Now that I write about movies for a living, I have little excuse to remain ignorant about the world’s second-largest film industry. For that matter, I have little excuse to remain ignorant about India, period, as it’s home to one-seventh of the world’s population and one of the oldest cultures on the planet. And since this culture evolved for thousands of years in relative isolation, its traditions and social mores can seem impenetrable to an outside observer. Yet the same can be said of Japanese culture, which I found increasingly fascinating as I watched more Japanese films. I hope that spending more time with Indian cinema will yield a similar result.

The few Ray films I've watched in the past month presented me with images of the Bengali middle-class, of which I’d known practically nothing, and they’ve challenged my reductive concept of Indian culture as insulated. Indeed, a 1984 documentary on Ray (included on the Criterion Collection’s superb new reissue of The Music Room) features the great director discussing the influence of Italian, French, and American movies on his work. From the little I’ve read about Ritwik Ghatak, another great Bengali filmmaker, I suspect this Western influence is not uncommon among Indian directors.

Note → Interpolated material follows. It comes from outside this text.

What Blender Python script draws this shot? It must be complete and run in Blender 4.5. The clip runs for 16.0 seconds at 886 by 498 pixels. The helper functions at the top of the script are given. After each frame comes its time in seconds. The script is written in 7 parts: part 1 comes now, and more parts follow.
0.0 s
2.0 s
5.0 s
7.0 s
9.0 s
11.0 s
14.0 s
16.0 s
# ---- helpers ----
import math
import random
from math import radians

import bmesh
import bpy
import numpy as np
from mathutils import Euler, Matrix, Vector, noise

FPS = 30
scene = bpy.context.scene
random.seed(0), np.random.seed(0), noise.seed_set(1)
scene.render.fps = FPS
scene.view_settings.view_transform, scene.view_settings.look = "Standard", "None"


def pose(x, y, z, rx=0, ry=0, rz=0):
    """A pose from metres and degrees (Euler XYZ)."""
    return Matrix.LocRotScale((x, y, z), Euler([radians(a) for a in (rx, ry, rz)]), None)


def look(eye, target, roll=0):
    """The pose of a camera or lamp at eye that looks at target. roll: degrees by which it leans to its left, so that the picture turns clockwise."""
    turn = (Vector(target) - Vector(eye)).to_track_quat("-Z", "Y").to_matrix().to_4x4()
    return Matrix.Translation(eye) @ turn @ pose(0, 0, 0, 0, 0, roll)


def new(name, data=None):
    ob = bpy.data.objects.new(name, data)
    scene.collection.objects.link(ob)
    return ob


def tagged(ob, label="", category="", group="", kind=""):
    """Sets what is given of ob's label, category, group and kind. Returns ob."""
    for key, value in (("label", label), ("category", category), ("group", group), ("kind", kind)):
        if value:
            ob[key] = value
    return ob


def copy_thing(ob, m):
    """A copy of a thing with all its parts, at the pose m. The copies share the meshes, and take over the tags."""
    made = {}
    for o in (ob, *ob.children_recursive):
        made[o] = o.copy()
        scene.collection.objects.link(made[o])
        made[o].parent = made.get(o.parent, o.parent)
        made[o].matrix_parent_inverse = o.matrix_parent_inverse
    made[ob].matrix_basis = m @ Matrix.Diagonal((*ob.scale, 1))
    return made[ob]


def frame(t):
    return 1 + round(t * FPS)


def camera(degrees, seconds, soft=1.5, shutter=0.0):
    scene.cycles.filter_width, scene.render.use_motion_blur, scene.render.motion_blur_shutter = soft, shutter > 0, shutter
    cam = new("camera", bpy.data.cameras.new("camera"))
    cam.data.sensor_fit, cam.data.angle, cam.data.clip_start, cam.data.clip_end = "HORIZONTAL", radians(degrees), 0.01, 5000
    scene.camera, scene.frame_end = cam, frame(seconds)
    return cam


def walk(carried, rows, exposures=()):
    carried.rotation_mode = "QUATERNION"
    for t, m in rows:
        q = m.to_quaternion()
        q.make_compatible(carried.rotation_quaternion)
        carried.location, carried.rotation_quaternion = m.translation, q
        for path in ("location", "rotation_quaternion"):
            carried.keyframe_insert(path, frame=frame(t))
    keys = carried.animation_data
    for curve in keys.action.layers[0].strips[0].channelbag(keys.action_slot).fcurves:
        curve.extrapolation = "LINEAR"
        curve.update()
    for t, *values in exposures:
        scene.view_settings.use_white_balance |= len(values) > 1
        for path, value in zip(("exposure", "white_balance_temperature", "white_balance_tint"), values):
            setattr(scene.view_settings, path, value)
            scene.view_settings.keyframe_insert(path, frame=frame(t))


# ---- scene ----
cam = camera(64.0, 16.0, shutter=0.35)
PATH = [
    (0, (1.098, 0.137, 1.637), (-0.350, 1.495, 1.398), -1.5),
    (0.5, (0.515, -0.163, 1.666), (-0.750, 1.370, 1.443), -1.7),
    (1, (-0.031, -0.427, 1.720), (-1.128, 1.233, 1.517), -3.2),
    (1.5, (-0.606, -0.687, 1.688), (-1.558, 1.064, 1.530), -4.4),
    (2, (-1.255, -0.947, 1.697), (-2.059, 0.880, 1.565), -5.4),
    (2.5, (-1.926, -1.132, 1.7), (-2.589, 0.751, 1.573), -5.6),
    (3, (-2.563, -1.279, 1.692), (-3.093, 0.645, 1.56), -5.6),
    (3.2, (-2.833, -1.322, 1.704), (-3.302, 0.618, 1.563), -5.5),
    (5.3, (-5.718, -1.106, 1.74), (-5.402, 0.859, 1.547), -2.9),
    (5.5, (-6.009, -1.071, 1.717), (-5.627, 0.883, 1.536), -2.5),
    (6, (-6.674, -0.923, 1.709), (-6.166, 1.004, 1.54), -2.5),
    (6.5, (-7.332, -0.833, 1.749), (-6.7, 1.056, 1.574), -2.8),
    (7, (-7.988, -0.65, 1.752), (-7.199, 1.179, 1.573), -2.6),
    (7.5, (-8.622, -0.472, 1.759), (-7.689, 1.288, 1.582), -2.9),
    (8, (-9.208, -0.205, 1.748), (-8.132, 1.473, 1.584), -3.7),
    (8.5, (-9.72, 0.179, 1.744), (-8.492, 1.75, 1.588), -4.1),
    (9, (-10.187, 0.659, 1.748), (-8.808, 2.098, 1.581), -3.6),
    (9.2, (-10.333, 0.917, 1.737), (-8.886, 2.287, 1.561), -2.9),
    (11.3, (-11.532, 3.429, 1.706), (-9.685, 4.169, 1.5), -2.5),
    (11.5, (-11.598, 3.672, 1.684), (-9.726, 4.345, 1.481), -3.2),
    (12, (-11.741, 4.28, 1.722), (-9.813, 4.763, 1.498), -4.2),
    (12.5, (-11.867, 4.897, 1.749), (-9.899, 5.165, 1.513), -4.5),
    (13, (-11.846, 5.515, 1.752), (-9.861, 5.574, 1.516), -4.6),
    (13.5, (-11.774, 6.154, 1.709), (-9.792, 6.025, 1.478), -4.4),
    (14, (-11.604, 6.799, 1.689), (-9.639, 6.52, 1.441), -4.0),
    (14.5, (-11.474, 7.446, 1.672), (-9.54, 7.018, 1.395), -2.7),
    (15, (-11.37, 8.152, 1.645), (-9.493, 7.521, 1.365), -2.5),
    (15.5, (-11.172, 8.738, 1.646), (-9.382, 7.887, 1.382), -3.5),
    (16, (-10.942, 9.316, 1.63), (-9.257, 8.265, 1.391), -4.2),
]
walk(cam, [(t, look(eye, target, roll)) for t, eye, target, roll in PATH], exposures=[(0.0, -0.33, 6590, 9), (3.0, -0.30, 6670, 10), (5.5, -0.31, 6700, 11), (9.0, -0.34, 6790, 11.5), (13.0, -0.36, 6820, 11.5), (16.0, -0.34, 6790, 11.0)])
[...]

The earthiness of Ray’s films—regardless of whether the setting is rural or urban—reflects a distinctly non-Western concept about human beings’ relationship with nature. And the spectacular musical numbers of 1978’s Don (my first introduction to Bollywood cinema, thanks to a recent screening at Logan Square’s The Whistler) emphasize different aspects of performance than I’m used to seeing in Hollywood musicals. In short, these films offer a way of seeing the world that I haven’t engaged with much. The fact that I can discover this perspective through entertaining two-to-three hour sessions is a reminder of why I love movies in the first place.

This year, I want to catch up, finally, with this subcontinent's film history. And I’d like to go outside my small comfort zone of Ray and Ghatak. Given the number of Indian video stores around Devon Avenue (and the number of Indian classics in the Chicago Public Library’s movie collection), I know this won’t be difficult. If there are any Indian movie buffs reading this, feel free to drop me a line with any recommendations. The only title Ahmed told me to check out was Don, and I’ve seen that one now.